Direct Zernike Coefficient Prediction from Point Spread Functions and Extended Images using Deep Learning

TL;DR

Aberrations degrade optical imaging and traditional adaptive optics often rely on iterative optimization. This work trains a ResNet50 to map up to $n_z\le3$ phase-diverse images to $25$ Zernike coefficients ($Z_3$–$Z_{27}$), enabling direct aberration retrieval without explicit phase sensing. Results on simulated PSF and extended 2D samples show a best RMSE of $0.1020$ rad for PSF with defocus bias and $0.1479$ for extended images, with a single prediction often sufficing and iterative refinements offering further gains. The approach promises rapid aberration correction with minimal image acquisition, supporting deployment in real microscopy contexts and potentially reducing exposure and acquisition time.

Abstract

Optical imaging quality can be severely degraded by system and sample induced aberrations. Existing adaptive optics systems typically rely on iterative search algorithm to correct for aberrations and improve images. This study demonstrates the application of convolutional neural networks to characterise the optical aberration by directly predicting the Zernike coefficients from two to three phase-diverse optical images.

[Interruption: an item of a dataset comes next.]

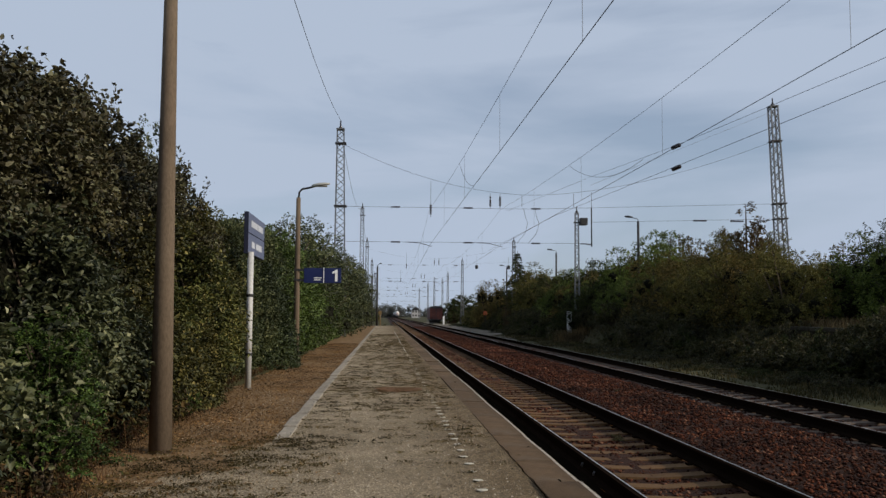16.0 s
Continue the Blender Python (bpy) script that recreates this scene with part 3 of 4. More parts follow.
def make_overhead():
    ml = lattice_mast("lattice_mast", -2.70, SPAN_Y, -0.1, 12.45, 0.72, 0.40, "tall grey steel lattice mast standing in the hedge", (11.6, 7.78), -0.35)
    mr = lattice_mast("lattice_mast", 24.75, SPAN_Y, 0.6, 14.45, 0.66, 0.44, "tall grey steel lattice mast behind the bushes", (12.25, 8.3, 7.35), -2.2, 1.45)
    headspan(SPAN_Y, -2.7, 24.3, 11.6, 12.3, "steel headspan wires with dark insulators across the tracks")
    for y, xr, k in ((112, 16.8, 0.9), (153, 13.7, 0.95), (201, 14.6, 1.0), (269, 13.3, 1.1)):
        headspan(y, -2.5, xr, 9.9, 10.4, "distant headspan wires across the tracks", False, k)
    for x, y, h, th in ((-2.4, 88, 12.1, 1.0), (-2.4, 112, 10.8, 1.1), (-2.4, 153, 10.8, 1.2), (-2.5, 201, 10.9, 1.3), (-2.5, 235, 10.9, 1.4), (16.8, 112, 11.0, 1.1), (13.7, 153, 11.0, 1.2), (14.6, 201, 11.0, 1.3), (15.6, 235, 11.0, 1.4), (13.2, 232, 11.0, 1.4), (13.3, 269, 11.0, 1.5), (12.6, 320, 11.0, 1.6), (14.8, 66, 9.2, 0.8)):
        lattice_mast("lattice_mast", x, y, float(ground_height(x, y)) - 0.2, h, 0.36 if y < 70 else 0.52, 0.24 if y < 70 else 0.30, "distant grey lattice mast beside the tracks", (h - 0.7,), 0, th)
    bx = part("switch_box", box(bmesh.new(), 15.05, 15.6, 65.7, 66.3, 8.3, 8.85, 0.03), DARK)
    tagged(bx, "dark box mounted on a lattice mast", "switch box")
    for x, z in ((11.9, 7.6), (16.1, 7.6)):
        w = part("tension_weight", tube(bmesh.new(), [(x, 112, z - 0.25), (x, 112, z - 0.2), (x, 112, z + 0.2), (x, 112, z + 0.25)], [0.1, 0.2, 0.2, 0.1], 12), DARK)
        tagged(w, "dark round weight hanging in the overhead line", "weight", "line weights")
        wire("hanger_wire", [(x, 112, z + 0.2), (x, 112, 9.0)], "thin hanger of a line weight", 0.012)
    # running wires
    def messenger(stag, spans, z_hi=7.72, z_lo=7.0):
        pts = []
        for a, b in zip(spans, spans[1:]):
            seg = sag((stag(a), a, z_hi), (stag(b), b, z_hi), z_hi - z_lo, 12)
            pts += seg if not pts else seg[1:]
        return pts
    spans = [-14, SPAN_Y, 112, 153, 201, 235, 269, 380]
    for x, nm in ((2.67, "over the platform track"), (6.98, "over the second track")):
        def stag(y, x=x):
            return float(np.interp(y, [-14, SPAN_Y, 112, 153, 380], [x + 0.64, x, x + 0.5, x + 0.1, x + 0.4]))
        wire("contact_wire", [(stag(y), y, 5.5) for y in (-14, SPAN_Y, 112, 153, 380)], "dark contact wire " + nm, 0.008)
        m = messenger(stag, spans)
        wire("messenger_wire", m, "dark messenger wire " + nm, 0.006)
        for y in (4.5, 13.5, 22.5, 31.5, 41.0, 63, 76, 90, 104):
            z = min(m, key=lambda p: abs(p.y - y)).z
            lo, hi = max((p for p in m if p.y <= y), key=lambda p: p.y), min((p for p in m if p.y > y), key=lambda p: p.y)
            z = lo.lerp(hi, (y - lo.y) / (hi.y - lo.y)).z
            wire("dropper", [(stag(y), y, 5.5), (stag(y), y, z)], "thin dropper between messenger and contact wire", 0.0042, "droppers")
    # third pair of wires closing in on the second track
    a3, b3 = Vector((10.45, -2, 5.5)), Vector((7.25, 37, 5.55))
    wire("contact_wire", [a3, b3, (7.2, 60, 5.8)], "dark contact wire running in from the side", 0.0068)
    wire("messenger_wire", [(10.45, -2, 5.75), (9.0, 15.6, 5.95), (8.3, 24.6, 6.15), (7.66, 32, 6.45), (7.3, SPAN_Y, 7.6)], "dark messenger wire running in from the side", 0.0055)
    for p, q, in (((8.37, 24.3, 6.14), (8.33, 24.85, 6.15)), ((8.37, 24.3, 5.52), (8.33, 24.85, 5.52))):
        tagged(part("section_insulator", insulator_bm(bmesh.new(), p, q, 0.065, 5), PORCELAIN), "dark ribbed insulator in a side wire", "insulator", "section insulators")
    wire("jumper_wire", sag((2.86, 33.4, 7.1), (2.9, 28.5, 5.52), 0.25), "slack jumper between two wires", 0.007)
    wire("jumper_wire", sag((7.15, 33.4, 7.1), (8.1, 27.0, 6.2), 0.5), "slack jumper between two wires", 0.007)
    wire("feeder_wire", sag((-2.75, -14, 12.6), (-2.72, SPAN_Y, 12.95), 2.4, 20), "dark feeder wire along the mast tops", 0.011)
    wire("feeder_wire", sag((-2.6, SPAN_Y, 11.6), (-2.6, 88, 12.0), 1.0), "dark feeder wire along the mast tops", 0.011)
    wire("feeder_wire", sag((-2.4, 88, 12.0), (-2.4, 112, 10.8), 0.8), "dark feeder wire along the mast tops", 0.014)
    wire("stay_wire", [(24.3, SPAN_Y, 14.2), (7.9, 33, 6.3)], "thin stay wire from a mast", 0.006)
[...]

We evaluated our network on 600,000 simulated Point Spread Function (PSF) datasets randomly generated within the range of -1 to 1 radians using the first 25 Zernike coefficients. The results show that using only three phase-diverse images captured above, below and at the focal plane with an amplitude of 1 achieves a low RMSE of 0.10 radians on the simulated PSF dataset. Furthermore, this approach directly predicts Zernike modes simulated extended 2D samples, while maintaining a comparable RMSE of 0.15 radians. We demonstrate that this approach is effective using only a single prediction step, or can be iterated a small number of times. This simple and straightforward technique provides rapid and accurate method for predicting the aberration correction using three or less phase-diverse images, paving the way for evaluation on real-world dataset.

Figures (6)

• Figure 1: An example of an input simulated psf dataset with defocus $Z_4$ as the bias mode providing the phase-diversity. a), b), and c) show simulated images of the PSF at different focal planes when a random set of Zernike modes, as presented in d), are applied. e) shows the ground truth psf without any aberration.
• Figure 2: An example of an input simulated extended 2D sample dataset with defocus $Z_4$ as the bias mode providing the phase-diversity. a), b), and c) show simulated images of the 2D sample at different focal planes when a random set of Zernike modes, as presented in d), are applied. e) shows the ground truth 2D sample without any aberration.
• Figure 3: Overview of framework: The ResNet50 is trained to predict the Zernike coefficients from $n_z$ phase-diversity images captured at different planes ($n_z$ not more than three in this study). The predicted Zernike coefficients are used to correct the aberration on the image.
• Figure 4: Subset of results obtained on the simulated psf dataset. From the left to right columns are the ground truth images, the aberrated images and the corrected images after Zernike prediction. In this simulated experiment, the corrected image is calculated from the residual aberration (Ground truth Zernike values minus Predicted Zernikes) re-applied to the ground truth image.
• Figure 5: Iterative Zernike coefficient prediction on the simulated psf dataset. From the left to right columns are the ground truth images, the aberrated images and the corrected images after Zernike prediction at 1$^{st}$, 2$^{nd}$ and 3$^{rd}$ iterations. At the 1$^{st}$ iteration, the corrected image is calculated from the residual aberration (Ground truth Zernike values minus Predicted Zernikes) re-applied to the ground truth image. At each subsequent iteration, the network predicts the aberration remaining in the previous corrected image and the calculated residual aberration is again applied on the ground truth image.